Dolemite was a character created by standup performer Rudy Ray Moore back in the mid-70s. He performed as this Dolemite character during his standup routines, becoming a popular underground comedy act, and he eventually made comedy records as this character. All of those Dolemite LPs became bestselling comedy albums, reaching the bestselling charts.

Dolemite has been cited as a source of influence for many hip-hop artists that came out of the 80’s and 90s rap scene (Snoop Dog has credited Dolemite as his most significant influence).

During the blaxploitation era, Rudy Ray Moore made and acted in a bunch of blaxploitation films. However, his Dolemite character became his most iconic role.

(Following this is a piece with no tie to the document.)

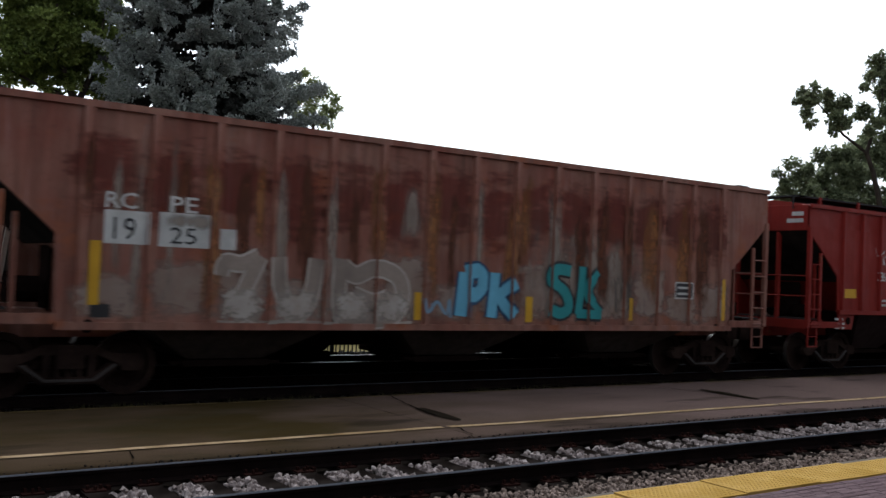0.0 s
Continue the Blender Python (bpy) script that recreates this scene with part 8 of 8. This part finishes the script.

Eddie Murphy is superb here playing Moore. He brilliantly captures the essence of this middle-aged performer who is still figuring things out as an artist and will not stop chasing his dream of being a star at this late stage of his life.

Wesley Snipes is excellent playing D’urville Smith, the director of the first Dolemite movie, who was never really sold on the concept of Dolemite but seized the opportunity of directing this movie as a springboard into other jobs. D’urville Smith was an actor best known for playing Diego, the elevator man on Rosemary’s Baby — I’m glad to see Wesley Snipes back on top form here.

Dolemite was Directed by Craig Brewer (Hustle & Flow), who also directed Murphy and Snipes in the sequel to Coming to America. Seasoned screenwriters Scott Alexander and Larry Karaszewski wrote this movie; They are a screenwriting team that has made a name for themselves, writing biopics like Ed Wood, Man on the Moon, and The People vs. Larry Flint.

Dolemite is My Name is a very inspiring movie; Rudy Ray Moore teaches us that it is never too late to pursue your dreams. You get the sense watching this film that everybody involved in the making of this movie treated this story with much respect, appreciation, and reverence. It should be on everyone’s watchlist.